With the Olympic event continuing to be contested only between amateur teams, Sir Thomas Lipton organised the Sir Thomas Lipton Trophy tournament in Turin in 1909. The Lipton tournament was a championship between individual clubs (not national teams) from different nations, each one of which represented an entire nation. The competition is sometimes described as The First World Cup, and featured the most prestigious professional club sides from Italy, Germany and Switzerland, but the FA of England refused to be associated with the competition and declined the offer to send a professional team. Lipton invited West Auckland, an amateur side from County Durham, to represent England instead. West Auckland won the tournament and returned in 1911 to successfully defend their title. In 1914, FIFA agreed to recognize the Olympic tournament as a "world football championship for amateurs", and took responsibility for managing the event. This paved the way for the world's first intercontinental football competition, at the 1920 Summer Olympics, contested by Egypt and thirteen European teams, and won by Belgium. Uruguay won the next two Olympic football tournaments in 1924 and 1928. Those were also the first two open world championships, as 1924 was the start of FIFA's professional era.

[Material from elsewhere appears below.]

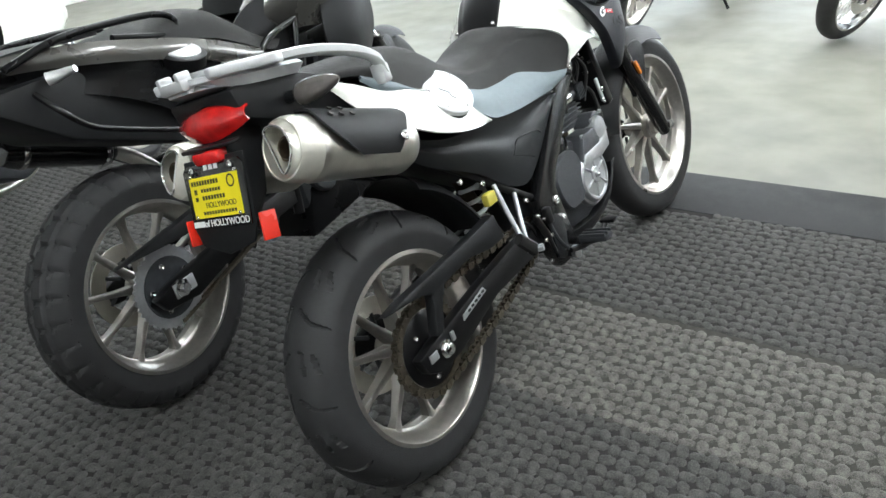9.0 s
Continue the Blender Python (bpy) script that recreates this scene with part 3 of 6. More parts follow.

Due to the success of the Olympic football tournaments, FIFA, with President Jules Rimet as the driving force, again started looking at staging its own international tournament outside of the Olympics. On 28 May 1928, the FIFA Congress in Amsterdam decided to stage a world championship itself. With Uruguay now two-time official football world champions and to celebrate their centenary of independence in 1930, FIFA named Uruguay as the host country of the inaugural World Cup tournament.
In present-day there are hosts of international championships in practically every sport conceivable.